The petition also fails to conform to the requirement of Rule 381(a) that it “contain or have attached to it the lower court records *** that will fully present the issues of law.” (73 Ill. 2d R. 381(a).) Since the charge of attempted murder and that of armed violence relate to the same criminal incident, a judgment of conviction could be *177entered on no more than one of these charges. (People v. King (1977), 66 Ill. 2d 551.) According to the petition, judgment on the attempted murder charge was entered on January 17, while it was not until March 17 that the petitioner moved to enter judgment on the armed violence charge. Under the rule in King the trial court could not have granted that motion without also entering an order vacating the judgment of January 17. The petition for mandamus does not ask for such relief, and the record of proceedings for March 24 does not show that the petitioner requested the trial judge at that time to take such action.

The record before us contains no report of proceedings for January 17 or March 17, and no copies of any judgments or orders entered by the trial judge.

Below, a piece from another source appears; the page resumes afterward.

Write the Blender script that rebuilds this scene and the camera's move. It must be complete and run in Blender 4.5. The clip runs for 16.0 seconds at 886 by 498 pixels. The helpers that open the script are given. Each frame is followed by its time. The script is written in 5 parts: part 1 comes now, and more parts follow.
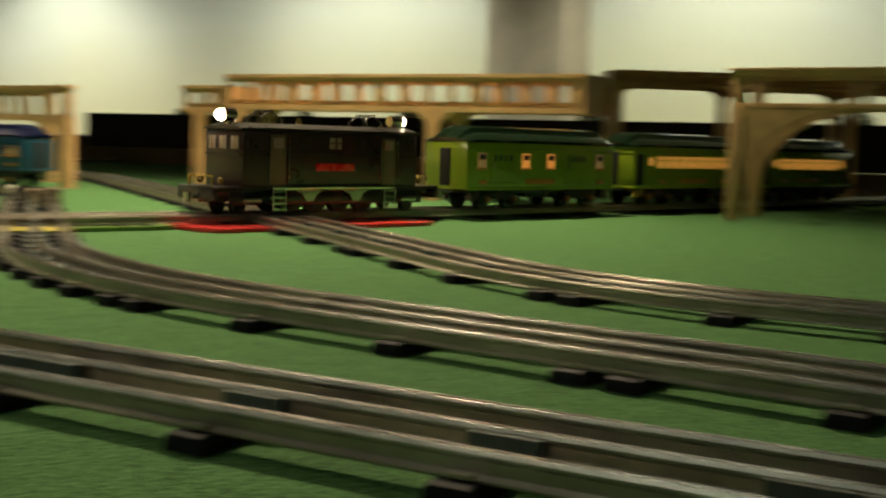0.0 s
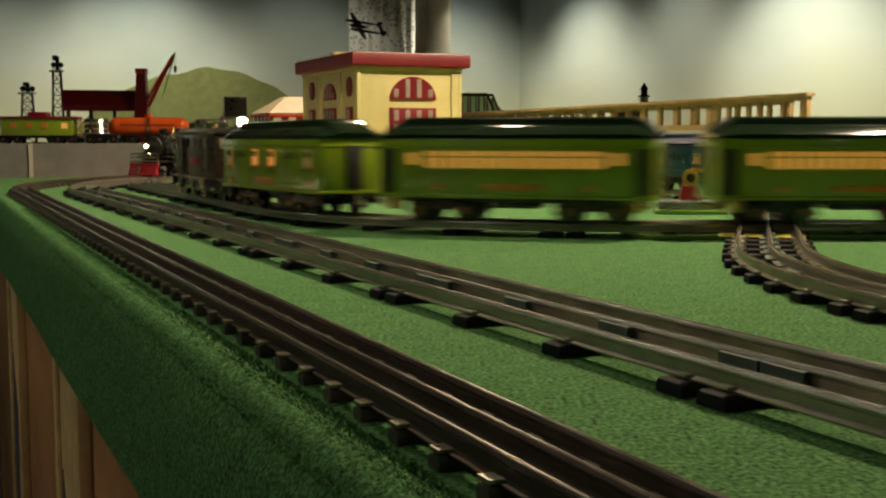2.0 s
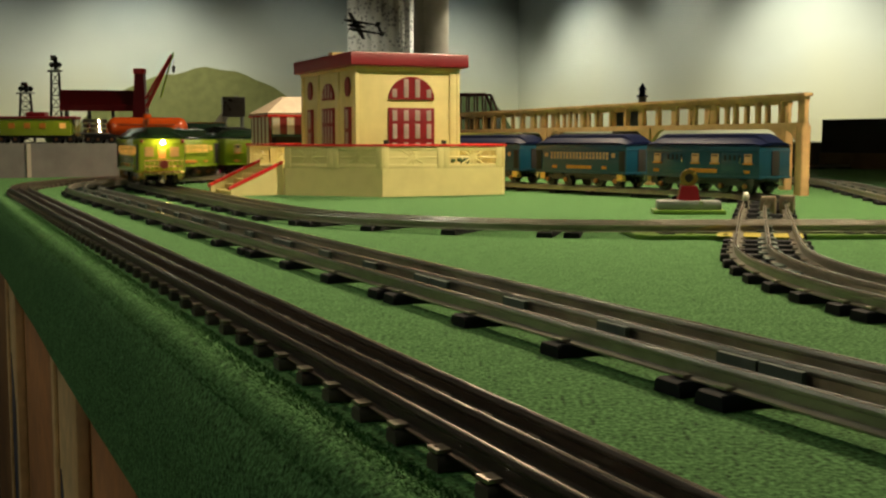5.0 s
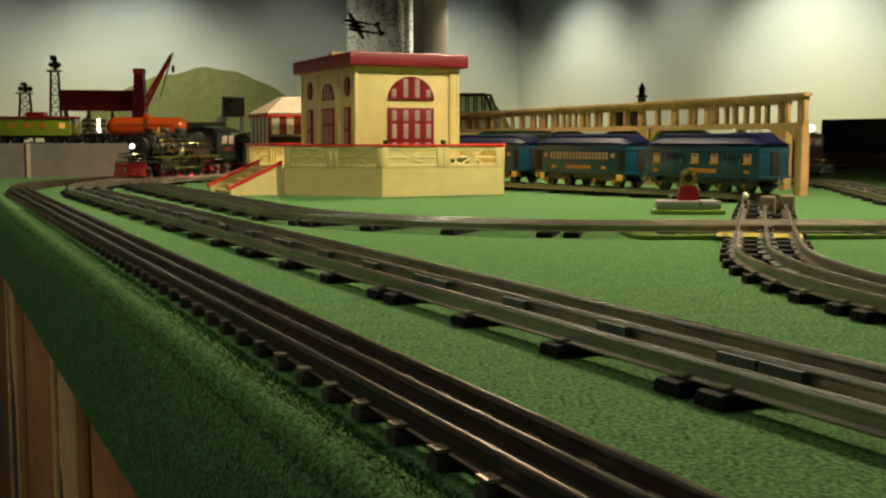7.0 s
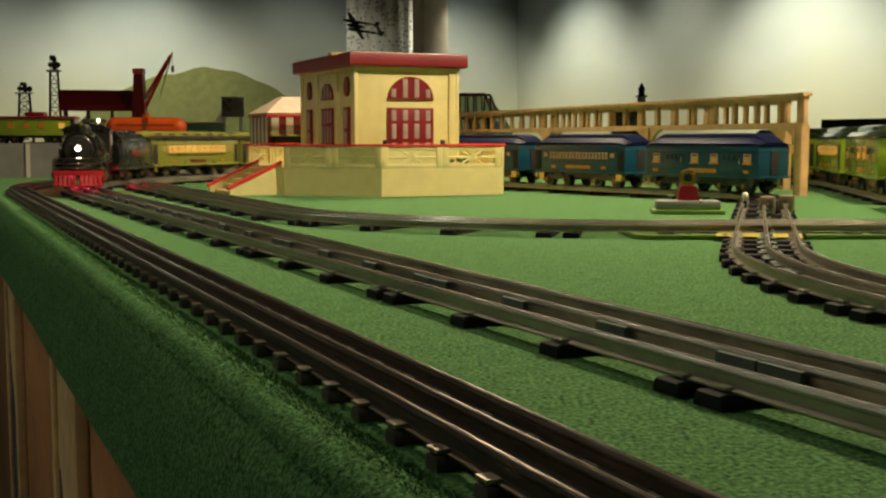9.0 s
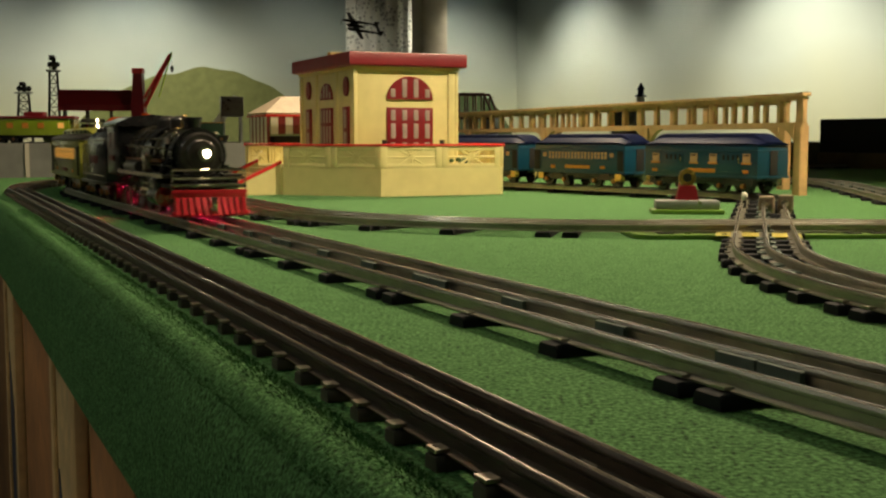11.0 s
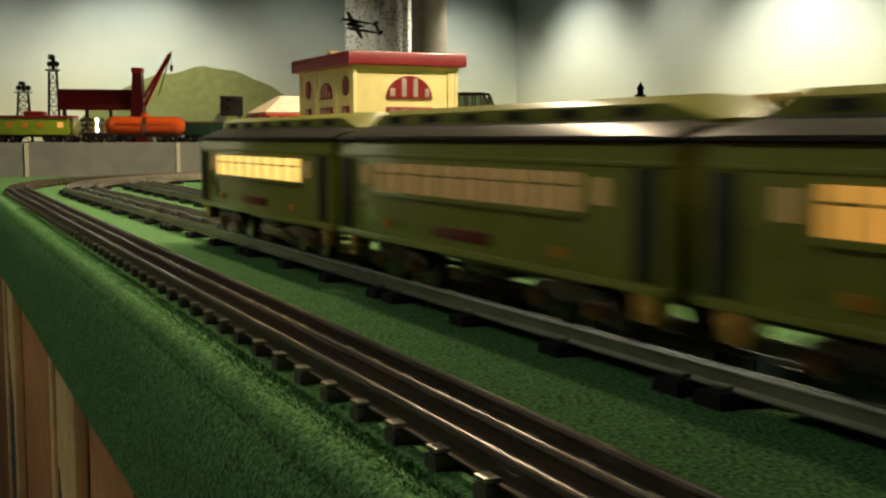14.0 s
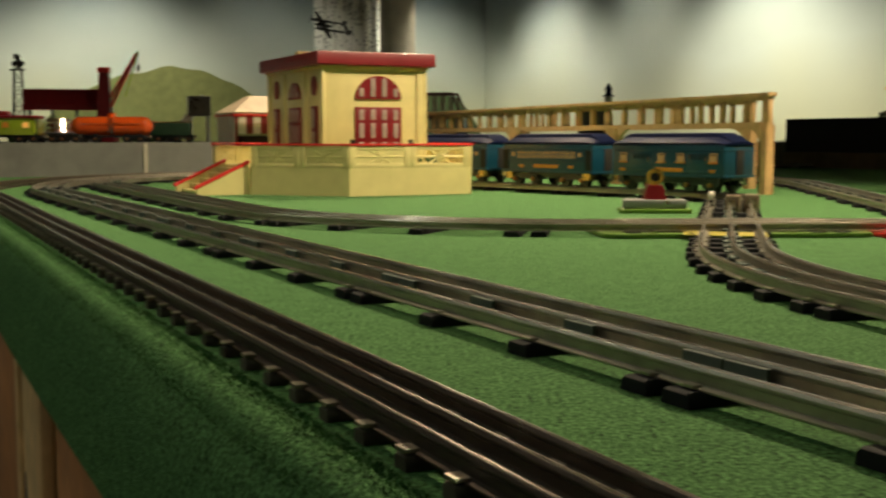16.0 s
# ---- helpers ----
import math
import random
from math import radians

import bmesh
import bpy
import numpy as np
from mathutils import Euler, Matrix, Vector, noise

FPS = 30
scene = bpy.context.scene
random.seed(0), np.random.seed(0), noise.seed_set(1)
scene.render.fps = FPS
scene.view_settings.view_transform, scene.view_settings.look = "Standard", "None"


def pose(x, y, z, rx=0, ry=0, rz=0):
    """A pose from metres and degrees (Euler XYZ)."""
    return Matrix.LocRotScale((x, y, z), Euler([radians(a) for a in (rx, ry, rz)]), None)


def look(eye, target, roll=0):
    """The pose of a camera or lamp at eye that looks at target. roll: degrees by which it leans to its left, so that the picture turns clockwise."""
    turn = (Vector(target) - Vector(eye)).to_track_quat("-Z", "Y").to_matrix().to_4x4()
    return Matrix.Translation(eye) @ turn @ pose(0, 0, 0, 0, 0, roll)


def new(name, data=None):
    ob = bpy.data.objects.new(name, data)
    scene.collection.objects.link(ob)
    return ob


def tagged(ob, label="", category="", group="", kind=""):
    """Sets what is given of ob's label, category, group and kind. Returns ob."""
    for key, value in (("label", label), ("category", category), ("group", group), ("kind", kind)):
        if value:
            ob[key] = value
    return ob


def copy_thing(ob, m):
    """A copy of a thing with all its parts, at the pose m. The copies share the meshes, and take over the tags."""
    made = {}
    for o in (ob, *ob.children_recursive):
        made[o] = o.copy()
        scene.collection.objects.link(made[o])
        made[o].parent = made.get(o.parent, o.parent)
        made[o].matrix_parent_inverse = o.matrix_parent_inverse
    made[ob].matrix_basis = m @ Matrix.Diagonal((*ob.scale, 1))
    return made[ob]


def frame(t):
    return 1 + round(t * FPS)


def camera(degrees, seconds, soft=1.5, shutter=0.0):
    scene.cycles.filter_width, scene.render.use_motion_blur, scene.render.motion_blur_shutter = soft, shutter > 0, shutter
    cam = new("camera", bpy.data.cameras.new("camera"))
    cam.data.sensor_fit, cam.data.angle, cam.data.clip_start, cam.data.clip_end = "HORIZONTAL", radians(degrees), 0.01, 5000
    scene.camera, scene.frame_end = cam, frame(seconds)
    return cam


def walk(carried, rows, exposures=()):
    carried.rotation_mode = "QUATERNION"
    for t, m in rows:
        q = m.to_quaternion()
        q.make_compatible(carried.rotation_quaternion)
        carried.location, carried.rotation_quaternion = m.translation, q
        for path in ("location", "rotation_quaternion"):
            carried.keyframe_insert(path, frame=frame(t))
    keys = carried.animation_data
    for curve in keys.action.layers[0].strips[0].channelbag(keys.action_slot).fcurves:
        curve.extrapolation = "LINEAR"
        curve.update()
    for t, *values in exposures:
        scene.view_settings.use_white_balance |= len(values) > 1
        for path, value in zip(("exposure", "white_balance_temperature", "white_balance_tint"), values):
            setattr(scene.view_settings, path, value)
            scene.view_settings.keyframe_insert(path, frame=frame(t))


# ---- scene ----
cam = camera(42.0, 16.0, soft=2.3, shutter=0.8)
EYE = 0.117
walk(cam, [(t, pose(0, 0, EYE, 90 + p, r, yaw)) for t, yaw, p, r in (
    (0.0, -35.15, -5.28, -1.6), (0.2, -30.5, -5.35, -1.35), (0.4, -26.0, -5.42, -1.1), (0.5, -23.68, -5.45, -0.95),
    (0.6, -21.35, -5.47, -0.8), (0.8, -16.55, -5.5, -0.5), (1.0, -11.95, -5.5, -0.3), (1.25, -7.3, -5.47, -0.12),
    (1.5, -3.68, -5.45, -0.03), (1.75, -1.2, -5.43, 0.0), (2.0, 0.11, -5.43, 0.0), (2.5, 0.11, -5.43, 0.0),
    (4.0, 0.06, -5.43, 0.0), (8.0, 0.0, -5.43, 0.0), (12.0, -0.06, -5.45, 0.0), (15.6, -0.1, -5.48, 0.0),
    (15.8, -0.5, -5.48, 0.0), (16.0, -1.6, -5.46, 0.0))],
    exposures=[(0.0, 0.0), (12.2, 0.0), (13.0, 0.34), (14.6, 0.46), (15.4, 0.1), (16.0, 0.0)])

# The layout's own grid: NO runs across it, US along the near tracks.
NO, US = Vector((0.9114, 0.4115)), Vector((-0.4115, 0.9114))
GRID_YAW = 24.3


def g(o, s):
    p = NO * o + US * s
    return p.x, p.y


CEIL, FLOOR = 1.5, -0.95
CORNER = Vector((0.738, 11.5))

# ---------------------------------------------------------------- light
world = bpy.data.worlds.new("world")
world.use_nodes = True
world.node_tree.nodes["Background"].inputs[0].default_value = (0.5, 0.45, 0.35, 1)
world.node_tree.nodes["Background"].inputs[1].default_value = 0.0
scene.world = world


def spot(name, eye, target, watts, angle, size, colour=(1.0, 0.86, 0.62), blend=0.8):
    lamp = bpy.data.lights.new(name, "SPOT")
    lamp.energy, lamp.spot_size, lamp.spot_blend, lamp.shadow_soft_size, lamp.color = watts, radians(angle), blend, size, colour
    ob = new(name, lamp)
    ob.matrix_world = look(eye, target)
    return ob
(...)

It is not possible, therefore, to determine whether the trial judge was ever requested to vacate his order of January 17, or, if he was, whether he denied the request for some other reason which would be deemed sufficient.

For the reasons given above, we conclude that there is no basis for issuing the writ of mandamus, and the petition is accordingly denied.

Writ denied.

MR. JUSTICE SIMON took no part in the consideration or decision of this case.